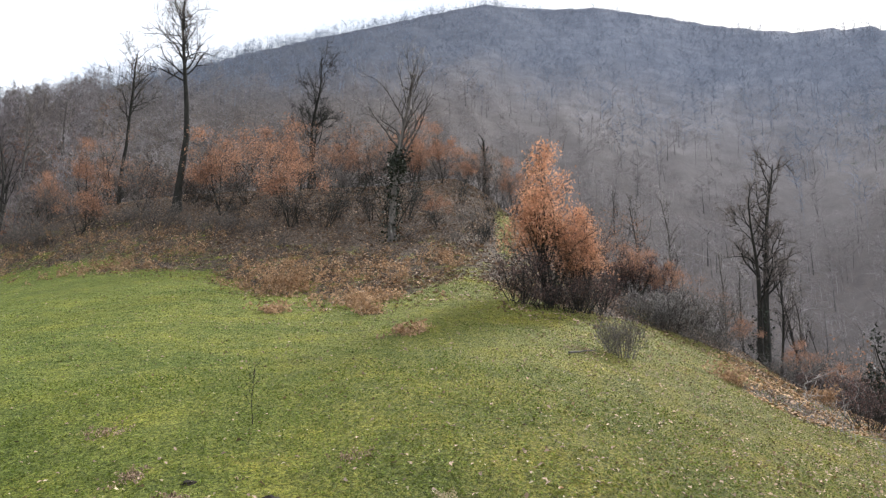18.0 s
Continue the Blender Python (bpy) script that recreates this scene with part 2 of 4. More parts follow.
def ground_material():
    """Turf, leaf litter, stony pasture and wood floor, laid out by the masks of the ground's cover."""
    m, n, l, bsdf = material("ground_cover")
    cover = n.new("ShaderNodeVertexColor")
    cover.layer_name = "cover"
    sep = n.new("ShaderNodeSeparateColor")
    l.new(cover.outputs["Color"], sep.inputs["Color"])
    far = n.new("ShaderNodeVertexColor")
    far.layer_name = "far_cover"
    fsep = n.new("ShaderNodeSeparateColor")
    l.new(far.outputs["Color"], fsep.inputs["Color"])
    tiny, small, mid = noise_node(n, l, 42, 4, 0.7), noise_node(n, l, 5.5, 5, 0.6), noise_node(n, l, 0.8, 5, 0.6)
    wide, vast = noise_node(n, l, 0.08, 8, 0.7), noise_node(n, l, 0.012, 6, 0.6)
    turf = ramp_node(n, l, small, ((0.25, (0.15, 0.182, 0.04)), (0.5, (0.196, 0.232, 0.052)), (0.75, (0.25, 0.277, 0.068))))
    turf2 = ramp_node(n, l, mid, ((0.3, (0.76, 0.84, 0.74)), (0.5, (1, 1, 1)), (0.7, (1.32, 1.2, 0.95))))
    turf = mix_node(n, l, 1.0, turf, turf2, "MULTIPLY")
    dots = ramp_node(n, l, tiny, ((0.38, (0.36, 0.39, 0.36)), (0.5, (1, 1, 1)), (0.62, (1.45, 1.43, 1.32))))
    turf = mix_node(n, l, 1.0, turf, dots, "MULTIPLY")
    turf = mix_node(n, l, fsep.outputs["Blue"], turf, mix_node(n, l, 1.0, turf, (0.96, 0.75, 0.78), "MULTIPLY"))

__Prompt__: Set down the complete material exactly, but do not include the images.

__The reply__:
18.0 s
Continue the Blender Python (bpy) script that recreates this scene with part 2 of 4. More parts follow.
def ground_material():
    """Turf, leaf litter, stony pasture and wood floor, laid out by the masks of the ground's cover."""
    m, n, l, bsdf = material("ground_cover")
    cover = n.new("ShaderNodeVertexColor")
    cover.layer_name = "cover"
    sep = n.new("ShaderNodeSeparateColor")
    l.new(cover.outputs["Color"], sep.inputs["Color"])
    far = n.new("ShaderNodeVertexColor")
    far.layer_name = "far_cover"
    fsep = n.new("ShaderNodeSeparateColor")
    l.new(far.outputs["Color"], fsep.inputs["Color"])
    tiny, small, mid = noise_node(n, l, 42, 4, 0.7), noise_node(n, l, 5.5, 5, 0.6), noise_node(n, l, 0.8, 5, 0.6)
    wide, vast = noise_node(n, l, 0.08, 8, 0.7), noise_node(n, l, 0.012, 6, 0.6)
    turf = ramp_node(n, l, small, ((0.25, (0.15, 0.182, 0.04)), (0.5, (0.196, 0.232, 0.052)), (0.75, (0.25, 0.277, 0.068))))
    turf2 = ramp_node(n, l, mid, ((0.3, (0.76, 0.84, 0.74)), (0.5, (1, 1, 1)), (0.7, (1.32, 1.2, 0.95))))
    turf = mix_node(n, l, 1.0, turf, turf2, "MULTIPLY")
    dots = ramp_node(n, l, tiny, ((0.38, (0.36, 0.39, 0.36)), (0.5, (1, 1, 1)), (0.62, (1.45, 1.43, 1.32))))
    turf = mix_node(n, l, 1.0, turf, dots, "MULTIPLY")
    turf = mix_node(n, l, fsep.outputs["Blue"], turf, mix_node(n, l, 1.0, turf, (0.96, 0.75, 0.78), "MULTIPLY"))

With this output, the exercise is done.